Blogs > Jim Collins' Editor's Notebook

Jim Collins is editor emeritus of The News-Herald and also serves as executive in residence at Lakeland Community College. His popular weekly column appears each Sunday in Comment in The News-Herald.

Tuesday, June 17, 2014

Celebrating family makes Father's Day extra special

If you look up all the official holidays, there is probably one for every day in the year.

You can hardly think of anything that ever happened that doesn’t have a holiday to mark the occasion.

Some special days, solemn and otherwise, are commemorated by weeks, and even months, to celebrate them and remind us of their importance.

I am thinking, for example, of National Pickle Week. You may be thinking of something else. I don’t blame you. I wasn’t even thinking of it myself until it popped into my mind less that a minute ago.

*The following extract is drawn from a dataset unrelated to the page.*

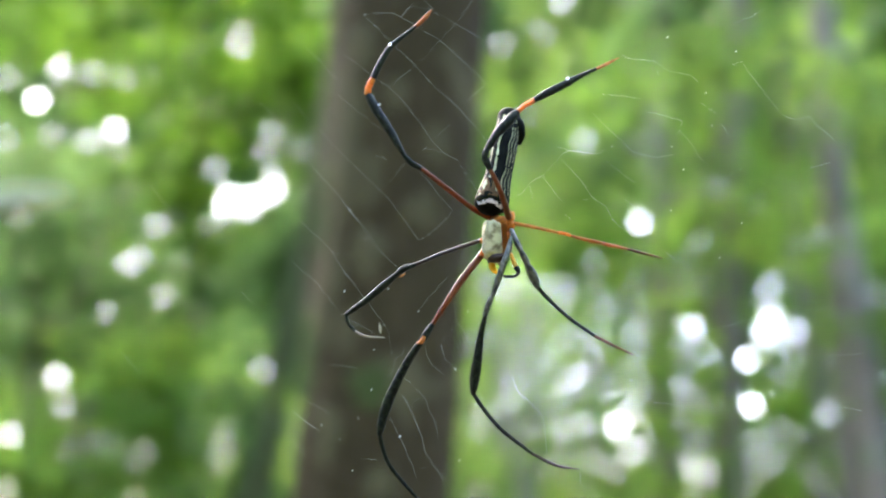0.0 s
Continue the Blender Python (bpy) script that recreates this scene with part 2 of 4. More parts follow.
GAPS_EAST = [
    (15.23, 11.62, 0.42), (15.24, 10.13, 2.4), (14.95, 9.66, 1.6), (15.34, 10.59, 1.0), (15.51, 9.30, 0.6),
    (14.10, 8.54, 2.2), (13.68, 8.22, 0.3), (16.39, 9.74, 0.9), (16.88, 9.36, 0.16), (14.20, 6.47, 1.9),
    (8.07, 5.73, 1.8), (8.29, 5.39, 0.8), (6.59, 5.75, 0.55), (8.63, 6.16, 0.6), (8.72, 4.51, 0.7),
    (7.06, 4.09, 0.35), (7.98, 3.73, 0.2), (3.12, 12.02, 0.45), (6.20, 8.04, 0.5), (5.74, 7.63, 0.25),
    (7.46, 11.22, 0.2), (7.34, 13.18, 0.15), (3.79, 9.89, 0.15), (4.61, 10.80, 0.15), (5.97, 11.57, 0.17),
    (7.43, 9.38, 0.15), (5.39, 9.47, 0.12), (4.78, 12.12, 0.12), (8.91, 8.10, 0.1), (11.35, 12.98, 0.1),
    (13.25, 16.52, 0.12), (13.93, 14.67, 0.12), (12.32, 13.98, 0.12), (14.90, 15.64, 0.1), (17.72, 13.90, 0.12),
    (18.34, 12.32, 0.12), (16.42, 13.48, 0.1), (19.52, 11.74, 0.12), (13.57, 12.87, 0.12), (18.51, 8.28, 0.12),
    (17.19, 6.83, 0.1), (19.23, 5.27, 0.1), (10.59, 10.66, 0.1), (19.38, 26.20, 0.5), (21.45, 27.33, 0.5),
    (15.64, 26.30, 0.14), (21.14, 25.58, 0.14), (9.70, 27.01, 0.1), (-15.28, 25.85, 0.12),
]
haze = np.random.RandomState(14)
GAPS_HAZE = [(haze.uniform(1.5, 20.5), haze.uniform(2.5, 12.5), haze.uniform(0.035, 0.09)) for _ in range(170)]
GAPS_HAZE += [(haze.uniform(1.2, 9.5), haze.uniform(5.0, 12.5), haze.uniform(0.05, 0.12)) for _ in range(34)]
GAPS_HAZE += [(haze.uniform(11.0, 20.5), haze.uniform(2.0, 9.0), haze.uniform(0.035, 0.10)) for _ in range(60)]
GAPS_HAZE += [(haze.uniform(-17.5, -9.0), haze.uniform(2.0, 6.5), haze.uniform(0.03, 0.07)) for _ in range(18)]
GAPS = np.array(GAPS_WEST + GAPS_MIDDLE + GAPS_EAST + GAPS_HAZE)
# where the far leaves stand thinner: bearing, height, reach in degrees, share of leaves missing
THIN = [(4.6, 11.0, 2.6, 0.2), (6.6, 8.8, 2.6, 0.24), (16.5, 9.5, 3.2, 0.14), (12.5, 6.5, 3.0, 0.25), (18.5, 15.0, 2.5, 0.14), (15.0, 5.5, 3.5, 0.26), (19.0, 7.0, 2.5, 0.24), (10.0, 3.5, 3.0, 0.16), (5.0, 5.5, 2.4, 0.18),
        (-13.0, 13.0, 2.6, 0.10), (-16.5, 9.0, 2.5, 0.08), (3.0, 24.0, 2.0, 0.08), (20.0, 22.0, 3.0, 0.02), (-18.0, 19.5, 3.0, 0.08)]
GAP_RADIUS = np.maximum(0.083 * np.sqrt(GAPS[:, 2]) - 0.0120, 0.004)


def at(bearing, height, distance):
    """A place seen from the clearing at that bearing and height."""
    b, h = radians(bearing), radians(height)
    return CLEARING + distance * np.array([math.sin(b) * math.cos(h), math.cos(b) * math.cos(h), math.sin(h)])


def directions(places):
    d = places - CLEARING
    return np.degrees(np.arctan2(d[:, 0], d[:, 1])), np.degrees(np.arctan2(d[:, 2], np.hypot(d[:, 0], d[:, 1])))


def clear_of_gaps(places, sizes):
    """Which leaves leave the openings free."""
    b, h = directions(places)
    away = np.linalg.norm(places - CLEARING, axis=1)
    # nearer leaves stand further off, so that an opening stays open from all over the clearing
    half = np.degrees((np.asarray(sizes) * 0.56 + 0.011 * np.clip(1 - away / 12.6, 0, 1)) / away)
    if len(places) < 400:
        across = (b[:, None] - GAPS[:, 0]) * np.cos(np.radians(GAPS[:, 1]))
        return np.all(np.hypot(across, h[:, None] - GAPS[:, 1]) > GAP_RADIUS + half[:, None], axis=1)
    keep = np.ones(len(places), bool)
    for gb, gh, r in zip(GAPS[:, 0], GAPS[:, 1], GAP_RADIUS):
        keep &= np.hypot((b - gb) * math.cos(radians(gh)), h - gh) > r + half
    return keep


# ---------- ground ----------
def build_ground():
    n = 80
    line = np.sign(np.linspace(-1, 1, n)) * np.abs(np.linspace(-1, 1, n)) ** 3 * 900
    verts = [(x, y, 0.12 * noise.noise(Vector((x * 0.35, y * 0.35, 0))) * (abs(x) + abs(y) < 60)) for y in line for x in line]
    faces = [(j * n + i, j * n + i + 1, (j + 1) * n + i + 1, (j + 1) * n + i) for j in range(n - 1) for i in range(n - 1)]
    ob = mesh_object("ground", verts, faces, SOIL)
    tagged(ob, "brown forest floor with leaf litter and moss", "ground", kind="structure")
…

We have just celebrated many wonderful holidays, and we have many more coming up over the summer. But one of the most significant days of all – right up there alongside Mother’s Day and Sweetest Day – is one that brings tears of joy to my eyes.

And no, I don’t have any allergies. They are real tears. I am talking about Father’s Day. It is a day which we mark with a breakfast gathering, exchanges of thousands of pleasantries and many hugs and kisses.

And promises to keep in touch.

I have two darling daughters, and the lady of the house tells me that I do not call them as often as I should.

She may be right, but I also insist that mothers are much more apt to keep in constant touch with their offspring than are fathers.

I plead guilty. So from now on I will reach out across the miles and call them more often. Actually, there are not that many miles to cross. My younger daughter, Kim, lives about seven houses away, and it was she who found the house of our dreams one day when she was out walking her dog and saw the “For Sale” sign.

We lived in a much more complicated house, and with only dogs and cats and no more children at home, we were looking for something on one level.

When Kim found it, we looked at it, made an offer, and within days we had called the moving van.

Thus began a two-year adventure. That was eight or nine years ago, the bottom immediately fell out of the real estate market, and for two years I owned two houses, was mowing two lawns, paying two water, gas and electric bills and having the insurance company threaten to quadruple my insurance bill because the house was not occupied.

The day our former house was sold was one of the happier occasions in my life.

My other daughter, Diane, lives farther away. She lives on a lovely street near the Willoughby cemetery. If you haven’t figured it out yet, we all live in Willoughby, within a few minutes of each other. Nobody is more than five minutes away.

That closeness is ideal for celebrating holidays, such as Thanksgiving, Halloween, and, of course, Father’s Day.

This year we held our Father’s Day breakfast at Burgers ‘n Beer in Downtown Willoughby. Now, my brother and I have breakfast there every Sunday, except when the Lions Club is holding a pancake breakfast in Willoughby Hills. All we needed at B’nB last Sunday was a larger table. It was nice having the two girls there.

They are hardly “girls” any more, however. They are both married and have families of their own. But in spite of how much Deborah Foley, the head lady at United Way, hates my use of the word “girls” when I refer to grown women, in my heart they will always be my little girls.

Kim brought her husband, Dan, and their son, Brian, to breakfast. I always remember Brian, who has grown up into a large man, as the slugging first baseman of his Little League team who, along with Tommy Foster, terrorized, the other teams – especially the pitchers.

Diane brought her husband, Lou, although none of their three kids came with them.

The kids all have very productive jobs. The two hard-working boys, Louie and Kenny, are both union laborers who work underground in Cleveland and support their families handsomely. Their daughter, Destiny, is a graduate of Lake Erie College who works in Cleveland as an editor and who once had her picture on the Jumbotron on Times Square in New York City for working a year without making an error.

Lou and Diane have four grandchildren (those would be my great-grandkids) and I don’t have space to mention them all. I have to tell you, though, that one of them, Angelina, is in the Willoughby-Eastlake program for exceptionally bright kids and was just inducted into the National Honor Society.

It’s having kids like mine that make Father’s Day worthwhile. I hope your holiday was equally as enjoyable.

1 Comments:

Anonymous Anonymous said...

Yay !!! I can finally read your column online. It's about time, although I don't know exactly when it first started appearing on the internet. Always great to read your musings.